The agreements only work when done well. “Prenuptial agreements are contracts, and the courts like to enforce them if the procedures are followed in the negotiation and execution of the agreements,” she says. By procedures, she explains, “Generally, there must be full disclosure of all assets and income, the agreement cannot be unconscionable, and the facts and circumstances must make it fair to be enforced.”

To meet those requirements it is recommended that each party to a prenuptial agreement have an attorney. “A lot can be gleaned about a future spouse with how each intends to treat the other because presumably they are negotiating when the parties are supposed to be in love and want to marry,” notes Lindsey.

When it comes to developing the contract, Cleveland attorney Andrew Zashin says one size does not fit all. Zashin is co-managing partner at Zashin & Rich in Cleveland and Columbus and has practiced law for nearly three decades. He is also an adjunct professor of law, teaching family law, at Case Western Reserve University.

The unique nature of each person’s life and assets requires individual attention.

Of course, prenups, as they’re colloquially known, are most common for people with an imbalance of assets and in subsequent marriages. “If you already own a business or own a house or have already been married and are bringing assets into a marriage, you want to make sure you leave with those same assets,” says Zashin.

Another scenario, he points out, “If you have children from an earlier marriage you want to be sure the assets of the earlier marriage will go to the children rather than someone else.”

Key points to create a valid prenup include:

  • Disclose ALL your assets. That means both parties share how much money and/or debt they have, the value of businesses and real estate, etc. “The more disclosures and accuracy of disclosures the better you are in developing a legal agreement,” says Zashin.
  • Give yourself enough time.

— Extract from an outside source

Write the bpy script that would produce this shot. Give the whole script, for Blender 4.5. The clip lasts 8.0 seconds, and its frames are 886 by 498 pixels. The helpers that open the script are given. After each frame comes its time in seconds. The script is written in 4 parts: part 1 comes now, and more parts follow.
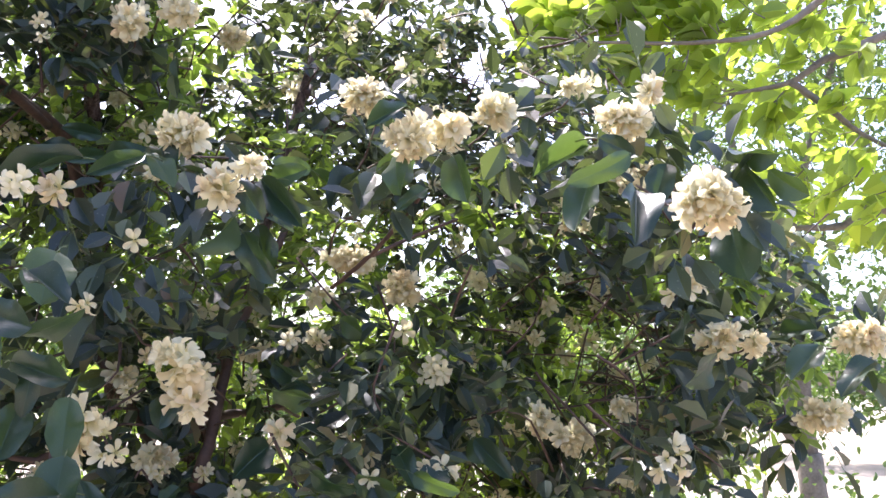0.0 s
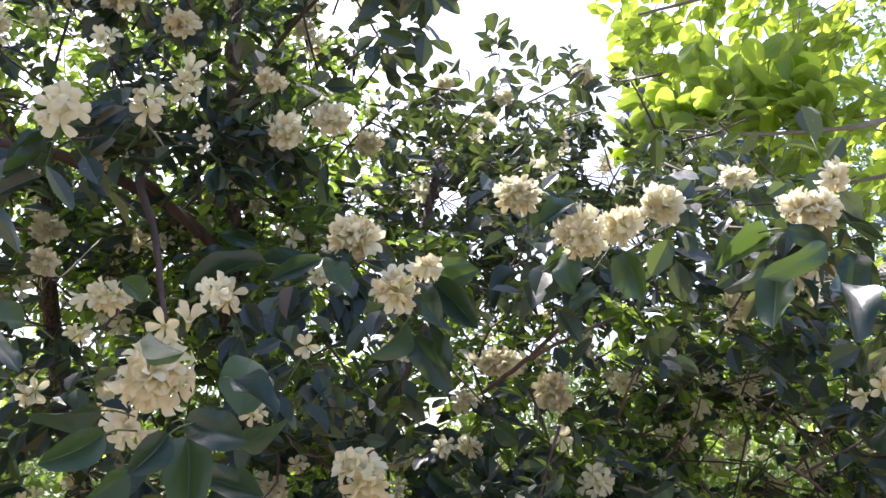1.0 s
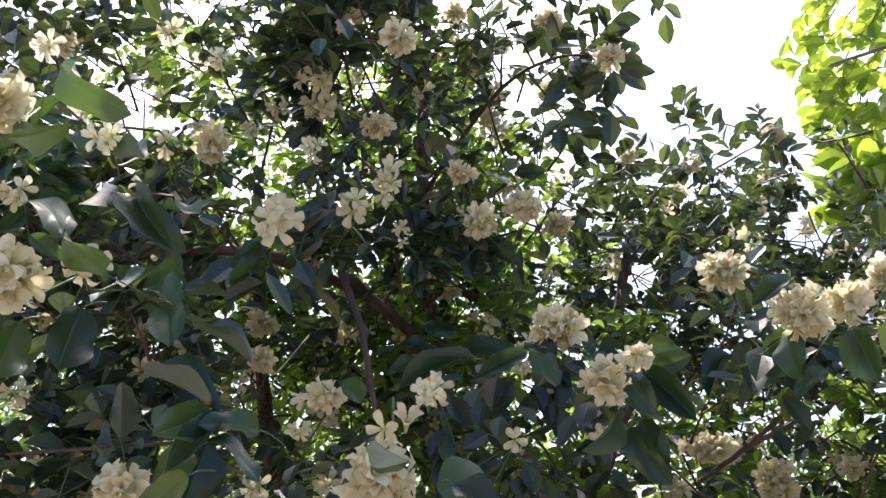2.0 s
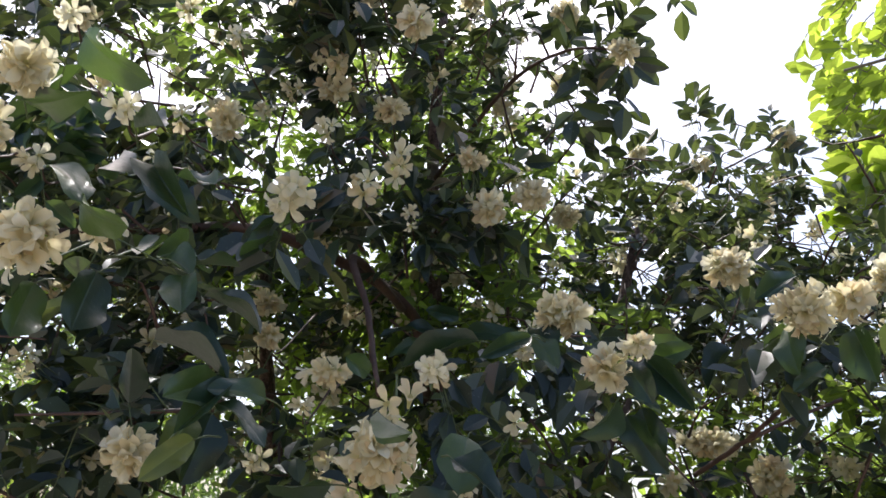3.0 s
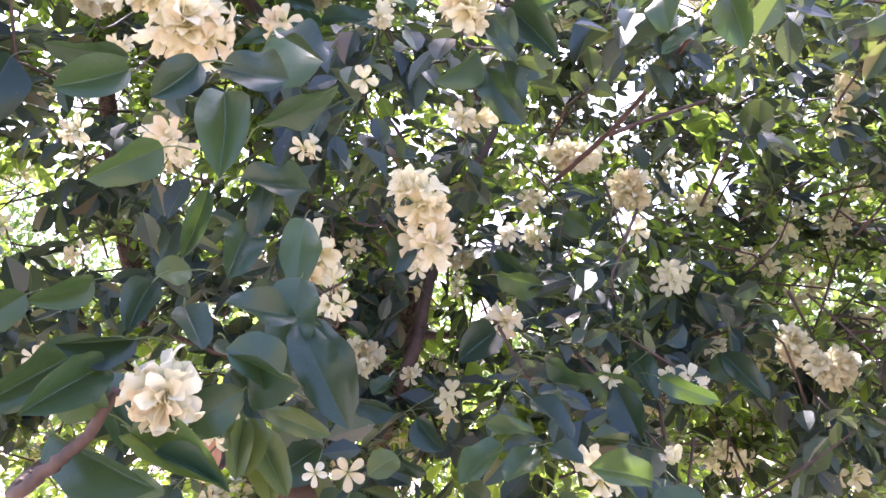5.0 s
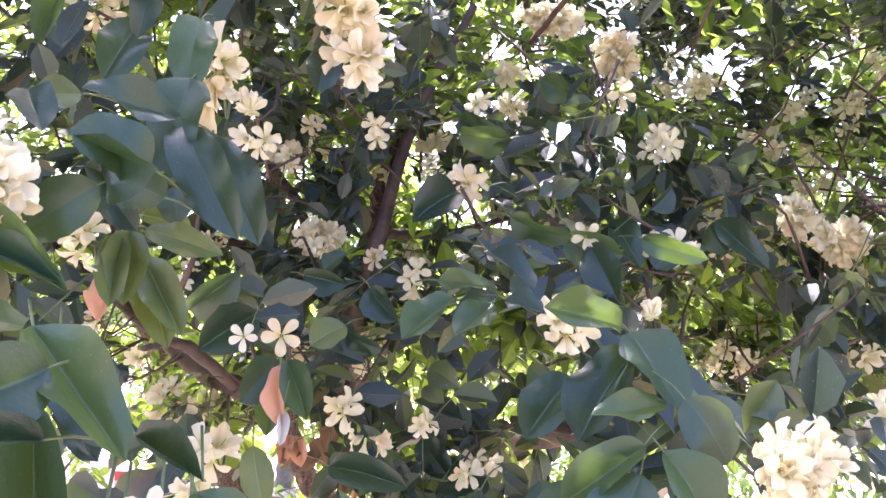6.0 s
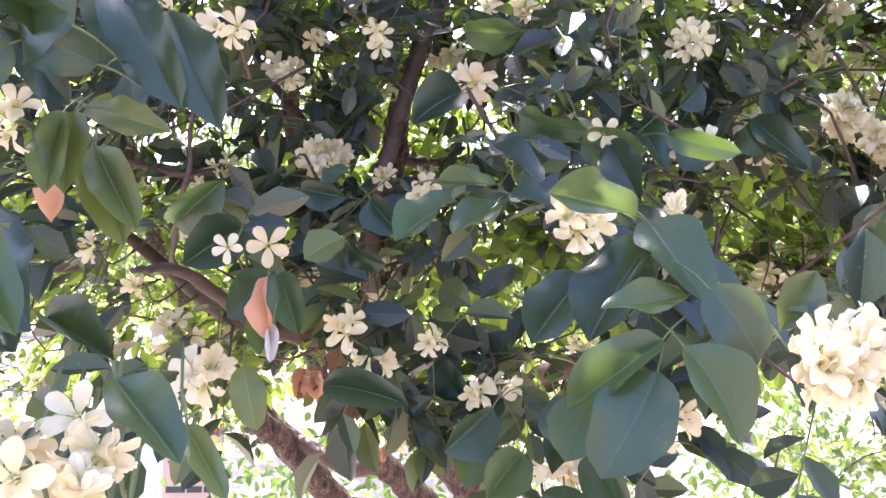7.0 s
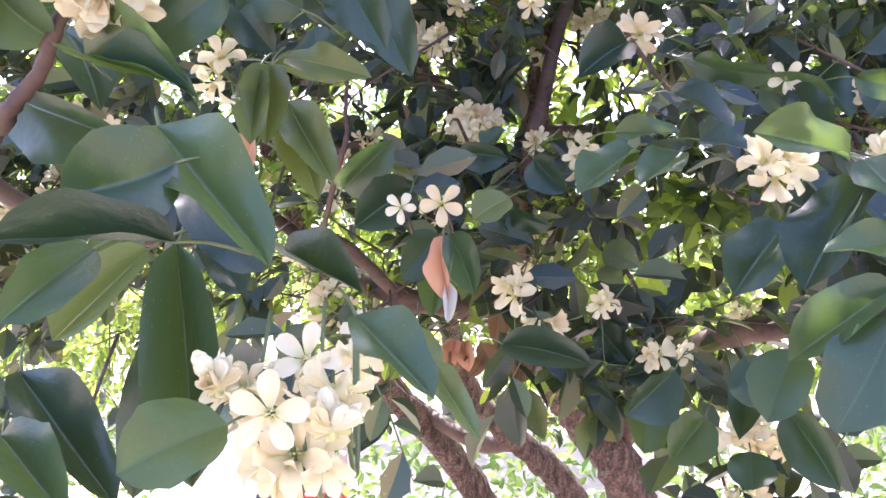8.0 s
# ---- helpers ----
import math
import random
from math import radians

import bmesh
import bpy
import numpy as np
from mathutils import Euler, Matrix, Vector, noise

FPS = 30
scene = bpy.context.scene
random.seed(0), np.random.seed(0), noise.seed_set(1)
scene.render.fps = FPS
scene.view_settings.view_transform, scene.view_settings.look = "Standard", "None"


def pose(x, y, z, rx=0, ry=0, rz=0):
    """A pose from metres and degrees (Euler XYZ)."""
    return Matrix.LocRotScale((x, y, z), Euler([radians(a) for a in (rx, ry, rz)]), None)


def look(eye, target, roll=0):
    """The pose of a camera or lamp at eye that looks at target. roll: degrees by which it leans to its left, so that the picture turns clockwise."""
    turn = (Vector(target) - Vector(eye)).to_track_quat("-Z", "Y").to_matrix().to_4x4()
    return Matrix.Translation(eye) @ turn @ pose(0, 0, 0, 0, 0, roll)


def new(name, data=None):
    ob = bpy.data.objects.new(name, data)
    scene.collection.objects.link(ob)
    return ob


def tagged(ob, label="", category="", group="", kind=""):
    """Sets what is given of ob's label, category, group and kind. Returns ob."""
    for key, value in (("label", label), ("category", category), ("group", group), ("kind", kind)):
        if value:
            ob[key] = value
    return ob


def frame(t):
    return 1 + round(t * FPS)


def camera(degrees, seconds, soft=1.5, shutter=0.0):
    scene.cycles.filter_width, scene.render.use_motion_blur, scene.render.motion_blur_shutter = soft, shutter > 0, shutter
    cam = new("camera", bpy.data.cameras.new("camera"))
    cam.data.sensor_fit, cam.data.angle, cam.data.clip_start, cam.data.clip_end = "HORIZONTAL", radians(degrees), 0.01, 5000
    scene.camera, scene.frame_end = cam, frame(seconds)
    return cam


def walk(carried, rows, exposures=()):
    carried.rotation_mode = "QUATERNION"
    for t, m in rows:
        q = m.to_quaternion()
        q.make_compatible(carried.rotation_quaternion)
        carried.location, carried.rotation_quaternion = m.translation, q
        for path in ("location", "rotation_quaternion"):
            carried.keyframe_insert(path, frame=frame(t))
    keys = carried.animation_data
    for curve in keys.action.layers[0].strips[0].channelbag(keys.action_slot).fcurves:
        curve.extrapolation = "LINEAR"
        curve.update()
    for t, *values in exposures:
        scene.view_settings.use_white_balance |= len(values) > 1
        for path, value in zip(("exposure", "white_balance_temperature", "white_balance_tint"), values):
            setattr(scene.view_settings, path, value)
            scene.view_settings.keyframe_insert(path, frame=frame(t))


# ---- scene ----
cam = camera(55.3, 8.0, shutter=0.05)
PATH = [
    (0, (0.058, 0.033, 1.724), (-0.042, 2.005, 2.041), 0.2),
    (0.5, (0.012, 0.066, 1.733), (-0.098, 2.015, 2.166), -0.7),
    (1, (-0.035, 0.057, 1.731), (-0.333, 1.958, 2.278), 0.2),
    (1.5, (-0.056, 0.055, 1.739), (-0.611, 1.879, 2.345), 0.4),
    (1.7, (-0.055, 0.054, 1.75), (-0.677, 1.842, 2.396), 0.6),
    (2.8, (-0.063, 0.048, 1.749), (-0.835, 1.722, 2.527), 3.0),
    (3, (-0.056, 0.046, 1.738), (-0.765, 1.786, 2.423), 3.8),
    (3.5, (-0.044, 0.062, 1.71), (-0.634, 1.895, 2.247), 4.4),
    (4, (-0.059, 0.087, 1.668), (-0.537, 1.978, 2.107), 4.4),
    (4.5, (-0.068, 0.121, 1.633), (-0.506, 2.039, 1.995), 3.9),
    (4.7, (-0.067, 0.138, 1.625), (-0.503, 2.062, 1.957), 3.9),
    (5.8, (-0.019, 0.27, 1.534), (-0.509, 2.195, 1.765), 2.8),
    (6, (-0.019, 0.288, 1.526), (-0.502, 2.219, 1.722), 2.6),
    (6.5, (-0.011, 0.335, 1.506), (-0.533, 2.261, 1.642), 1.8),
    (7, (-0.003, 0.357, 1.49), (-0.585, 2.268, 1.582), 1.0),
    (7.5, (-0.016, 0.371, 1.47), (-0.694, 2.252, 1.52), 0.3),
    (8, (-0.053, 0.357, 1.471), (-0.873, 2.18, 1.525), 0.0),
]
walk(cam, [(t, look(eye, target, roll)) for t, eye, target, roll in PATH],
     [(0, 1.94, 5880, 22), (0.8, 1.50, 5900, 18), (1.5, 1.36, 5940, 15), (2.8, 0.64, 6020, 13), (3.3, 1.0, 6020, 17), (4.5, 2.28, 5840, 27), (5.8, 2.80, 5880, 33), (8, 2.80, 5760, 30)])

# ---- world, sun, exposure ----
SUN_AZ, SUN_EL = radians(-32), radians(56)
world = bpy.data.worlds.new("sky")
scene.world = world
world.use_nodes = True
wn = world.node_tree.nodes
sky = wn.new("ShaderNodeTexSky")
sky.sky_type = "NISHITA"
sky.sun_disc = False
sky.sun_elevation, sky.sun_rotation = SUN_EL, SUN_AZ
sky.air_density, sky.dust_density, sky.ozone_density = 1.0, 4.5, 1.5
world.node_tree.links.new(sky.outputs[0], wn["Background"].inputs[0])
wn["Background"].inputs[1].default_value = 0.15
sun_data = bpy.data.lights.new("sun", "SUN")
sun_data.energy, sun_data.angle, sun_data.color = 3.6, radians(0.6), (1.0, 0.94, 0.84)
sun = new("sun", sun_data)
to_sun = Vector((math.sin(SUN_AZ) * math.cos(SUN_EL), math.cos(SUN_AZ) * math.cos(SUN_EL), math.sin(SUN_EL)))
sun.matrix_world = look(to_sun * 30, (0, 0, 0))

# ---- materials ----
rng = np.random.default_rng(7)
rnd = random.Random(11)


def material(name):
    m = bpy.data.materials.new(name)
    m.use_nodes = True
    m.node_tree.nodes.clear()
    return m, m.node_tree.nodes, m.node_tree.links


def math_node(n, l, op, a, b=None, c=None):
    k = n.new("ShaderNodeMath")
    k.operation = op
    for i, v in enumerate((a, b, c)):
        if v is None:
            continue
        if isinstance(v, (int, float)):
            k.inputs[i].default_value = v
        else:
            l.new(v, k.inputs[i])
    return k.outputs[0]


def mix_colour(n, l, fac, a, b):
    k = n.new("ShaderNodeMix")
    k.data_type = "RGBA"
    for i, v in ((0, fac), (6, a), (7, b)):
        if isinstance(v, (int, float)):
            k.inputs[i].default_value = v
        elif isinstance(v, tuple):
            k.inputs[i].default_value = (*v, 1)
        else:
            l.new(v, k.inputs[i])
    return k.outputs[2]


def noise_node(n, l, scale, detail=3.0, coord=None, rough=0.55):
    k = n.new("ShaderNodeTexNoise")
    k.inputs["Scale"].default_value, k.inputs["Detail"].default_value, k.inputs["Roughness"].default_value = scale, detail, rough
    if coord is None:
        coord = n.new("ShaderNodeTexCoord").outputs["Object"]
    l.new(coord, k.inputs["Vector"])
    return k.outputs["Fac"]


def ramp(n, l, fac, *stops):
    k = n.new("ShaderNodeValToRGB")
    e = k.color_ramp.elements
    while len(e) < len(stops):
        e.new(0.5)
    for el, (p, c) in zip(e, stops):
        el.position, el.color = p, (*c, 1)
    l.new(fac, k.inputs[0])
    return k.outputs[0]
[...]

That means enough time to collect all your documentation such as brokerage statements, house deed, current fmancial statements, bank account numbers, proof of ownership for cars, boats and more. Then, allow enough time to discuss and mediate the agreement. Finally, allow the parties at least 30 days to review the contract.
  • Be reasonable in property division. Spousal support components differ by slate. Ohio courts, says Zashin, are less likely to consider this provision.
  • Review wisely. That means both parties should have their own representation reviewing the final document. “When the monied party pays for the lawyer, it’s a questionable circumstance,” cautions Zashin. “The further from the wedding, the more back-and-forth discussion in advance, the more legitimacy the document will have.”

“Don’t be lazy in creating the agreement,” says Zashin. “The more work you do up front the better protected you’ll be if something happens. Once you sign it, you can agree to terminate, but you can’t alter its provisions.”